[SHORT EXERCISE] Search the material below for the string "with" and extract each line that has it.

══ SOURCE DATA ══

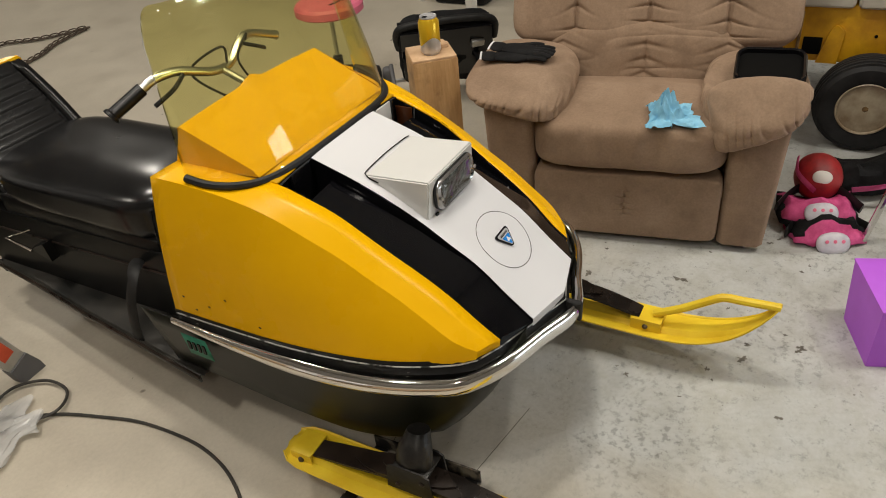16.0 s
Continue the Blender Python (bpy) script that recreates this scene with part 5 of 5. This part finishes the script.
# ---- folded stroller ----
def stroller():
    root = thing("folded_stroller", "folded black stroller with grey wheels and a foam handle", "stroller", pose(1.66, 1.315, 0, 0, 0, -55.6))
    body = pillow(0.43, 0.13, 0.36, 5.5, 20, 0.012, 7, 2)
    part("seat_fabric", moved(body, pose(0.055, -0.085, 0.265, 26)), "glove", root, "black fabric seat folded flat")
    part("seat_board", moved(box(-0.20, 0.20, -0.006, 0.006, -0.14, 0.14, 0.004), pose(0.055, -0.158, 0.265, 26)), "black_gloss", root, "shiny black seat back panel")
    part("axle", tube([(-0.24, 0.0, 0.10), (0.24, 0.0, 0.10)], 0.009, 10), "zinc", root, "bright axle tube")
    part("handle", tube(smooth_path([(-0.155, -0.13, 0.30), (-0.160, -0.18, 0.375), (-0.12, -0.205, 0.415), (0.05, -0.215, 0.43), (0.22, -0.205, 0.42), (0.27, -0.18, 0.385), (0.27, -0.13, 0.31)], 7), 0.017, 12), "black_rubber", root, "black foam handle")
    part("canopy_roll", tube(smooth_path([(-0.15, -0.15, 0.395), (0.05, -0.16, 0.405), (0.25, -0.15, 0.395)], 6), 0.026, 12), "glove", root)
    for x in (-0.272, 0.272):
        w = part("wheel", moved(lathe([(0.02, -0.018), (0.07, -0.018), (0.088, -0.012), (0.092, 0), (0.088, 0.012), (0.07, 0.018), (0.02, 0.018)], 28), pose(x, 0.0, 0.092, 0, 90, 0)), "tyre", root)
        part("hub", moved(lathe([(0.064, -0.0185), (0.066, -0.021), (0.058, -0.021), (0.05, -0.016), (0.02, -0.016), (0.018, -0.022), (0.006, -0.022)], 22), pose(x, 0.0, 0.092, 0, -90 if x > 0 else 90, 0)), "grey_foot", w)
        s = 1 if x < 0 else -1
        f = pillow(0.055, 0.05, 0.09, 3.5, 8)
        part("fork", moved(f, pose(x + s * 0.05, -0.01, 0.135, 15)), "grey_foot", root, "grey moulded wheel fork")
        part("caster_wheel", moved(lathe([(0.01, -0.014), (0.045, -0.012), (0.05, 0), (0.045, 0.012), (0.01, 0.014)], 20), pose(-0.197 if x < 0 else 0.23, -0.235, 0.05, 0, 90, 20)), "tyre", root)
        part("front_leg", tube([(-0.19 if x < 0 else 0.22, -0.235, 0.055), (x * 0.75, -0.05, 0.20)], 0.010, 8), "grey_foot", root)
    for x, z in ((-0.10, 0.16), (0.19, 0.17), (0.06, 0.38)):
        part("frame_rivet", moved(lathe([(0.012, 0), (0.012, 0.006), (0.005, 0.009)], 10), pose(x, -0.164 + 0.03 - 0.45 * (z - 0.265), z, 100)), "zinc", root)
    part("brake_latch", moved(box(-0.03, 0.03, -0.012, 0.012, -0.016, 0.016, 0.006), pose(0.19, -0.195, 0.31, 26, 0, 15)), "zinc", root)


stroller()
wb = film_bag("feed_bag", pose(1.01, 0.945, 0.185, 0, 0, 30), 0.17, 0.12, 0.13, "bag", "white printed plastic sack on a black crate", 31.0, 0.3)
cr = part("crate", moved(box(-0.1, 0.1, -0.08, 0.08, 0.0, 0.19, 0.01), pose(1.01, 0.945, 0, 0, 0, 30)), "black_plastic")
tagged(cr, "low black plastic crate beside the recliner", "crate")


# ---- toys, box, tractor ----
helmet = thing("child_helmet", "red child's helmet with a white oval patch on the floor", "helmet", pose(1.245, -0.39, 0.120, 20, 0, -70) @ Matrix.Scale(0.87, 4))
part("shell", moved(pillow(0.165, 0.18, 0.165, 2.2, 18), pose(0, 0, 0)), "red", helmet)
face = (pose(0, 0, 0, 20, 0, -70).inverted() @ Vector((-0.86, -0.2, 0.46))).normalized()
part("patch", moved(pillow(0.068, 0.05, 0.016, 2.2, 10), Matrix.Translation(face * 0.083) @ face.to_track_quat("Z", "Y").to_matrix().to_4x4()), "resin", helmet, "white oval patch")
part("strap", tube(smooth_path([(-0.075, 0.05, 0.05), (-0.085, -0.02, 0.045), (-0.035, -0.095, 0.03)], 5), 0.016, 8, flat=0.25), "hot_pink", helmet)


def pad(m, label, upturned=False, shell="hot_pink"):
    root = thing("knee_pad", label, "knee pad", m @ Matrix.Scale(0.95, 4), "knee pads")
    rows = []
    for k in range(9):
        u = -1 + k / 4
        rows.append([(0.125 * u, -0.07 * (1 - 0.35 * u * u) + 0.14 * v, 0.012 + 0.060 * (1 - u * u) * math.sin(math.pi * min(1, v * 1.1)) + 0.03 * noise.noise((u * 3, v * 3, m.translation.x * 5))) for v in [j / 8 for j in range(9)]])
    lift = 0.016 if upturned else -0.010
    part("lining", grid([[(x * (0.9 if upturned else 1.04 - 1.6 * abs(y) * abs(x) / 0.13), y * (0.78 if upturned else 1.08) + (0.012 if upturned else 0), max(0.004, z + lift)) for x, y, z in r] for r in rows]), "glove", root, "black foam lining", solid=0.008)
    part("shell", grid([[(x * 0.92, y * 0.9, z + 0.004) for x, y, z in r] for r in rows]), shell, root, "pink padded fabric shell" if shell == "hot_pink" else "", solid=0.008)
    if shell != "hot_pink":
        part("strap", tube(smooth_path([(-0.09, -0.07, 0.05), (0.0, -0.085, 0.085), (0.09, -0.05, 0.06)], 5), 0.018, 8, flat=0.25), "hot_pink", root, "pink strap")
        return
    at = pose(0, -0.062, 0.024, 62) if upturned else pose(0, -0.045, 0.05, 35)
    part("cap", moved(pillow(0.105, 0.075, 0.036, 2.3, 10), at), "pad_cap", root, "white plastic cap")
    for x in (-0.025, 0.0, 0.025):
        part("dot", moved(lathe([(0.006, 0), (0.006, 0.002), (0.001, 0.003)], 10), at @ pose(x, 0.008, 0.0165)), "pink", root)
    part("strap", tube(smooth_path([(-0.13, 0.0, 0.03), (-0.05, 0.09, 0.03), (0.06, 0.09, 0.035), (0.135, 0.0, 0.03)], 5), 0.024, 8, flat=0.25), "black_plastic", root)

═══

[RESULT OF THIS TASK]
Continue the Blender Python (bpy) script that recreates this scene with part 5 of 5. This part finishes the script.
    root = thing("folded_stroller", "folded black stroller with grey wheels and a foam handle", "stroller", pose(1.66, 1.315, 0, 0, 0, -55.6))
helmet = thing("child_helmet", "red child's helmet with a white oval patch on the floor", "helmet", pose(1.245, -0.39, 0.120, 20, 0, -70) @ Matrix.Scale(0.87, 4))